Applied lighting takes input from disparate disciplines, each a part of an intertwined network. We all give and receive based on our respective roles. Lighting researchers receive and build upon past research results, and endeavor to advance professional practice with new knowledge. Lighting designers reveal architecture with judicious application and integration of lighting equipment. Luminaire designers create products that employ advanced optics and light sources. Physicists, chemists, and material scientists give us new light source technologies, built upon centuries of prior advancements. Today’s lighting would be impossible without yesterday’s successes, and are only realized because of interdependencies between professionals in allied fields.

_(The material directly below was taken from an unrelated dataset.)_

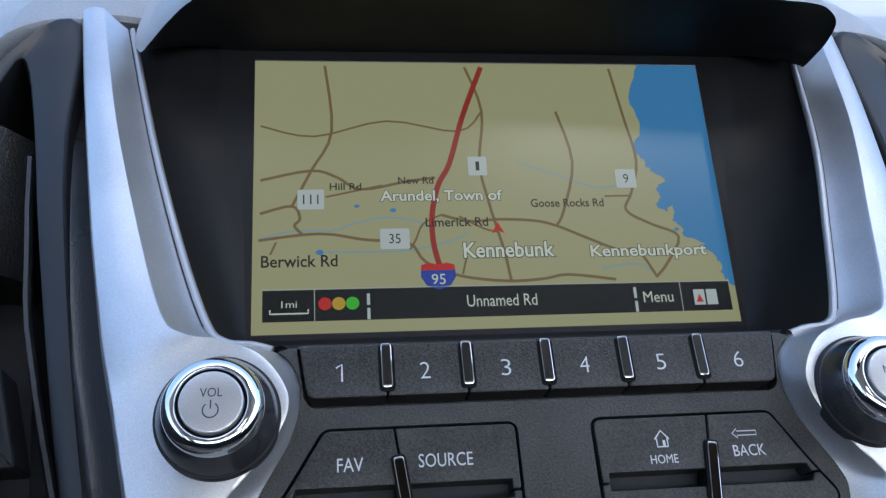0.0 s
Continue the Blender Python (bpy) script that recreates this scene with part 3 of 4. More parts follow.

Because light contributes to visibility, psychological well-being, physiological health, sleep quality, and energy use, lighting professionals advance not just lighting quality, but quality of life for those that work, live, and play in the built environment. Lighting is a public good, and the opportunity to collaborate with others to make an impact through lighting is reason to be grateful. Whatever your role—architect, contractor, distributor, engineer, interior designer, landscape architect, lighting designer, manufacturer, owner, representative, researcher—you give and receive and have the potential to make a difference.

That potential, however, is dependent upon cooperation. At their best, illuminating engineering and applied lighting are uniting disciplines, bringing together diverse fields, scholars, and practitioners with innovations that capitalize on the power of light and lighting. But applied lighting can also be fragmented, where people work in their respective silos and miss connections that could lead to more rapid technological advancements and better solutions. Gratitude can be the conduit that helps us to see connections, appreciate differences, and envision possibilities to collaborate across disciplines and imagined boundaries.

At root, gratitude, like advancement, is social—both made possible only through interacting with others. I invite you to reach outside your immediate circle and find reasons to appreciate and work with others that enable rewarding careers in lighting.